Harris Teeter's Q3 Sales Up 10.8 Percent, with Positive Comps

Harris Teeter is proving that an upscale chain can open stores and still take rising food and fuel costs head on, as long as promotional spending and retail pricing stay sharp.

In financial results posted by its owner Ruddick Corporation yesterday, the chain's sales increased 10.8 percent to $926.3 million in the third quarter of fiscal 2008, compared to sales of $836.4 million in the year ago period. For the 39 weeks ended June 29, sales rose 11.4 percent to $2.72 billion, from $2.44 billion.

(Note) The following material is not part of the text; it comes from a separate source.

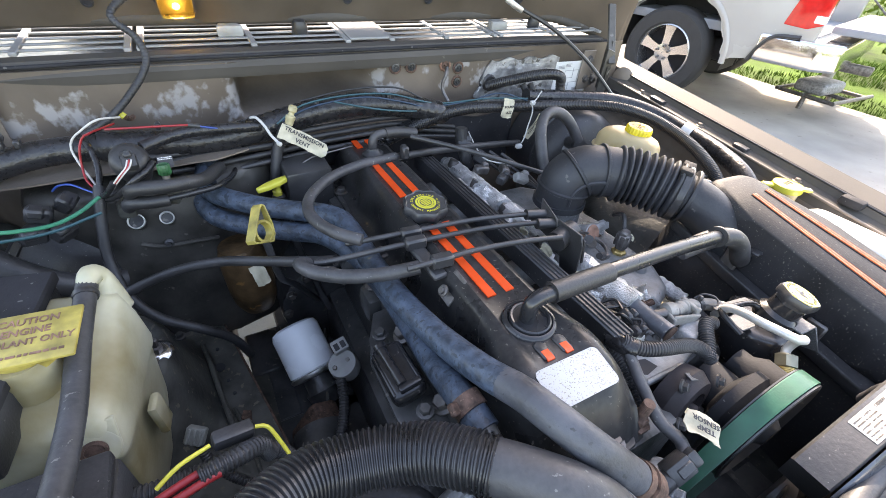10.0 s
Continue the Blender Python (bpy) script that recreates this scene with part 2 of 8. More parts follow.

Harris Teeter attributed the sales increases to performance at incremental new stores, and comparable store sales increases of 1.73 percent for the quarter and 3.11 percent for the 39 weeks. The comps gain for the third quarter was negatively impacted by the timing of the Easter holiday and Fourth of July holiday, the company said; both holidays had been included in the third quarter of fiscal 2007, but not in 2008.

During the first nine months of fiscal 2008, Harris Teeter opened 12 new stores, closed 2 older stores (both of which were replaced by new stores) and completed the major remodeling of 6 stores (4 of which were expanded in size).

Since the third quarter of fiscal 2007, Harris Teeter opened 19 new stores and closed 4 stores for a net gain of 15 stores. The company was operating 174 units as of June 29, 2008.

Operating profit at the Charlotte, N.C.-based chain increased by 11.7 percent to $44.5 million for the quarter, and improvement of four basis points, the company said.

For the 39 weeks, operating profit was $135.1 million, an increase of 19.0 percent over the year ago.

The chain said operating profits improved primarily because it is driving comps via improved customer counts per location, in turn driven by excellent customer service, targeted promotional spending, and innovative retail pricing programs.

The sales increases, along with a continued emphasis on operational efficiencies and overhead cost containment during this time of expansion, have provided the leverage to offset the incremental costs associated with Harris Teeter's new store program (pre-opening costs and incremental start-up costs), increased LIFO charge, fuel and cost of petroleum-based supplies, associate benefit costs, credit and debit card fees, and new store occupancy costs.

"Our improved operating profit was achieved while expanding in our key markets by opening 19 new stores in the past 12 months," said Thomas W. Dickson, chairman, president and c.e.o. of Ruddick Corp. "We have continued to adjust and refine our merchandising activities in response to the current economic environment, and see positive responses from our customers."

Harris Teeter said it plans to open an additional three new stores and complete the major remodeling on one store during the remainder of fiscal 2008. The new store development program for fiscal 2008 is expected to result in an 8.9 percent increase in retail square footage, as compared to an 11.9 percent gain in fiscal 2007.

Still, Ruddick Corp.'s management said it would stay cautious with expectations for the remainder of fiscal 2008, due to the intensely competitive retail grocery market, unprecedented rise in commodity price indexes; and a challenging textile and apparel environment in which its other subsidiary, American & Efird, Inc. operates.